■ **REQUEST**:
Repeat the material below word for word and leave out all pictures.

════

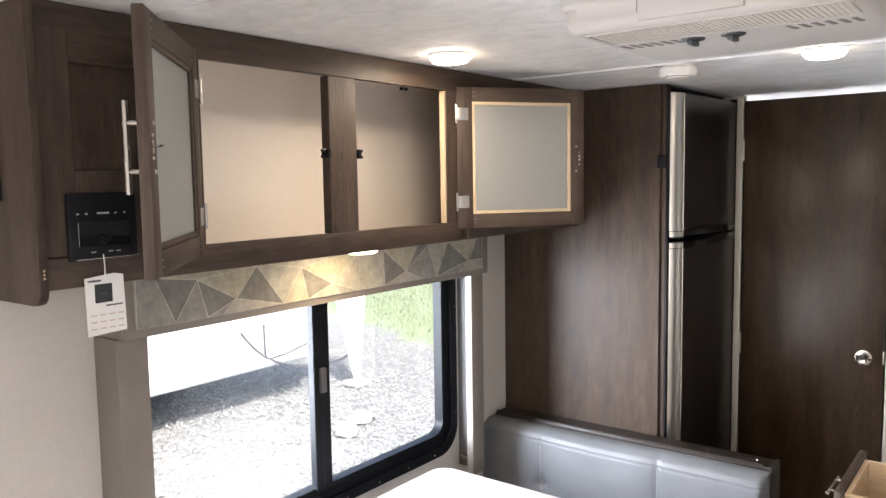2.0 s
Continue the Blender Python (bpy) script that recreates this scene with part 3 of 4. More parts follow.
def overhead_cabinet():
    c = thing("overhead_cabinet", (-2.43, 4.88, 1.43), "dark wood overhead cabinet with two open frosted-glass doors", "cabinet")
    side = [(WX, 1.417), (WX, CEIL - 0.002), (-2.256, CEIL - 0.002), (-2.256, 1.448), (-2.260, 1.434), (-2.270, 1.424), (-2.284, 1.420)]
    part("side_panel", plate(side, 3.832, 3.850, "y", 0.002), WOOD_Z, c)
    part("bottom_panel", bx(WX, FX - 0.018, 3.852, 5.928, 1.4475, 1.4528, 0), WOOD_Y, c)
    part("liner", bx(WX + 0.0, FX - 0.019, 4.19, 5.92, 1.453, 1.456, 0), LINER, c, "pale beige liner")
    part("liner", bx(WX + 0.001, WX + 0.004, 4.19, 5.92, 1.4565, CEIL - 0.003, 0), LINER, c, "pale beige liner")
    part("top_rail", bx(FX - 0.018, FX, 3.852, 5.928, 1.906, CEIL - 0.002, 0.0015), WOOD_Y, c)
    part("bottom_rail", bx(FX - 0.018, FX, 3.852, 5.928, 1.447, 1.506, 0.002, 2), WOOD_Y, c)
    part("stile", bx(FX - 0.018, FX - 0.0005, 4.155, 4.197, 1.506, 1.906, 0.0015), WOOD_Z, c)
    part("stile", bx(FX - 0.03, FX - 0.0005, 4.576, 4.676, 1.506, 1.906, 0.0015), WOOD_Z, c, "wide middle stile")
    part("stile", bx(FX - 0.018, FX - 0.0005, 5.068, 5.128, 1.506, 1.906, 0.0015), WOOD_Z, c)
    part("raw_edge", bx(FX - 0.020, FX - 0.004, 5.0595, 5.0675, 1.506, 1.906, 0.0005), PALEWOOD_Z, c, "pale raw plywood edge")
    part("partition", bx(WX, FX - 0.019, 4.175, 4.19, 1.453, CEIL - 0.003, 0), LINER, c)
    # closed compartment beside the entry, with the radio panel under it
    shaker_door(c, FX - 0.016, FX + 0.004, 3.8505, 4.170, 1.508, 1.93, 0.062, 0.009, "closed dark wood shaker door", 0.16)
    # closed compartment next to the refrigerator cabinet
    shaker_door(c, FX + 0.0002, FX + 0.018, 5.15, 5.895, 1.455, 1.925, 0.055, 0.010, "closed dark wood shaker door")
    glass_door(c, (-2.262, 5.107), (-2.012, 5.472), 1.485, 1.922, -1, "open dark wood door with frosted pane", PALEWOOD_Z)
    # dark bead here: the shadow along the frame's inner edges is put into its colour
    glass_door(c, (-2.262, 4.189), (-1.945, 3.873), 1.487, 1.920, 1, "open dark wood door with frosted pane", WOOD_Z)
    for y, sy in ((4.570, -1), (4.682, 1)):
        b = bx(FX - 0.022, FX + 0.006, y - 0.006, y + 0.006, 1.698, 1.722, 0.002)
        tube([(FX - 0.006, y + sy * 0.006, 1.702), (FX - 0.006, y + sy * 0.018, 1.702)], 0.004, 8, bm=b)
        tube([(FX - 0.006, y + sy * 0.006, 1.718), (FX - 0.006, y + sy * 0.018, 1.718)], 0.004, 8, bm=b)
        part("catch", b, BLACK, c, "black roller catch")
    b = bmesh.new()
    for k in range(3):
        bx(-2.2564, -2.2556, 3.840, 3.8435, 1.470 + 0.007 * k, 1.474 + 0.007 * k, 0, bm=b)
    part("wear_mark", b, PALEWOOD_Z, c, "chipped pale marks on the corner")
    b = bmesh.new()
    for k in range(2):
        lathe([(0, 0), (0.006, 0), (0.006, 0.008), (0, 0.008)], (-2.30, 4.90 + 0.02 * k, 1.898), (0, 0, 1), 8, bm=b)
    part("catch", b, BLACK, c, "black catch under the top rail")
    return c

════

■ **FULL OUTPUT**:
2.0 s
Continue the Blender Python (bpy) script that recreates this scene with part 3 of 4. More parts follow.
def overhead_cabinet():
    c = thing("overhead_cabinet", (-2.43, 4.88, 1.43), "dark wood overhead cabinet with two open frosted-glass doors", "cabinet")
    side = [(WX, 1.417), (WX, CEIL - 0.002), (-2.256, CEIL - 0.002), (-2.256, 1.448), (-2.260, 1.434), (-2.270, 1.424), (-2.284, 1.420)]
    part("side_panel", plate(side, 3.832, 3.850, "y", 0.002), WOOD_Z, c)
    part("bottom_panel", bx(WX, FX - 0.018, 3.852, 5.928, 1.4475, 1.4528, 0), WOOD_Y, c)
    part("liner", bx(WX + 0.0, FX - 0.019, 4.19, 5.92, 1.453, 1.456, 0), LINER, c, "pale beige liner")
    part("liner", bx(WX + 0.001, WX + 0.004, 4.19, 5.92, 1.4565, CEIL - 0.003, 0), LINER, c, "pale beige liner")
    part("top_rail", bx(FX - 0.018, FX, 3.852, 5.928, 1.906, CEIL - 0.002, 0.0015), WOOD_Y, c)
    part("bottom_rail", bx(FX - 0.018, FX, 3.852, 5.928, 1.447, 1.506, 0.002, 2), WOOD_Y, c)
    part("stile", bx(FX - 0.018, FX - 0.0005, 4.155, 4.197, 1.506, 1.906, 0.0015), WOOD_Z, c)
    part("stile", bx(FX - 0.03, FX - 0.0005, 4.576, 4.676, 1.506, 1.906, 0.0015), WOOD_Z, c, "wide middle stile")
    part("stile", bx(FX - 0.018, FX - 0.0005, 5.068, 5.128, 1.506, 1.906, 0.0015), WOOD_Z, c)
    part("raw_edge", bx(FX - 0.020, FX - 0.004, 5.0595, 5.0675, 1.506, 1.906, 0.0005), PALEWOOD_Z, c, "pale raw plywood edge")
    part("partition", bx(WX, FX - 0.019, 4.175, 4.19, 1.453, CEIL - 0.003, 0), LINER, c)
    # closed compartment beside the entry, with the radio panel under it
    shaker_door(c, FX - 0.016, FX + 0.004, 3.8505, 4.170, 1.508, 1.93, 0.062, 0.009, "closed dark wood shaker door", 0.16)
    # closed compartment next to the refrigerator cabinet
    shaker_door(c, FX + 0.0002, FX + 0.018, 5.15, 5.895, 1.455, 1.925, 0.055, 0.010, "closed dark wood shaker door")
    glass_door(c, (-2.262, 5.107), (-2.012, 5.472), 1.485, 1.922, -1, "open dark wood door with frosted pane", PALEWOOD_Z)
    # dark bead here: the shadow along the frame's inner edges is put into its colour
    glass_door(c, (-2.262, 4.189), (-1.945, 3.873), 1.487, 1.920, 1, "open dark wood door with frosted pane", WOOD_Z)
    for y, sy in ((4.570, -1), (4.682, 1)):
        b = bx(FX - 0.022, FX + 0.006, y - 0.006, y + 0.006, 1.698, 1.722, 0.002)
        tube([(FX - 0.006, y + sy * 0.006, 1.702), (FX - 0.006, y + sy * 0.018, 1.702)], 0.004, 8, bm=b)
        tube([(FX - 0.006, y + sy * 0.006, 1.718), (FX - 0.006, y + sy * 0.018, 1.718)], 0.004, 8, bm=b)
        part("catch", b, BLACK, c, "black roller catch")
    b = bmesh.new()
    for k in range(3):
        bx(-2.2564, -2.2556, 3.840, 3.8435, 1.470 + 0.007 * k, 1.474 + 0.007 * k, 0, bm=b)
    part("wear_mark", b, PALEWOOD_Z, c, "chipped pale marks on the corner")
    b = bmesh.new()
    for k in range(2):
        lathe([(0, 0), (0.006, 0), (0.006, 0.008), (0, 0.008)], (-2.30, 4.90 + 0.02 * k, 1.898), (0, 0, 1), 8, bm=b)
    part("catch", b, BLACK, c, "black catch under the top rail")
    return c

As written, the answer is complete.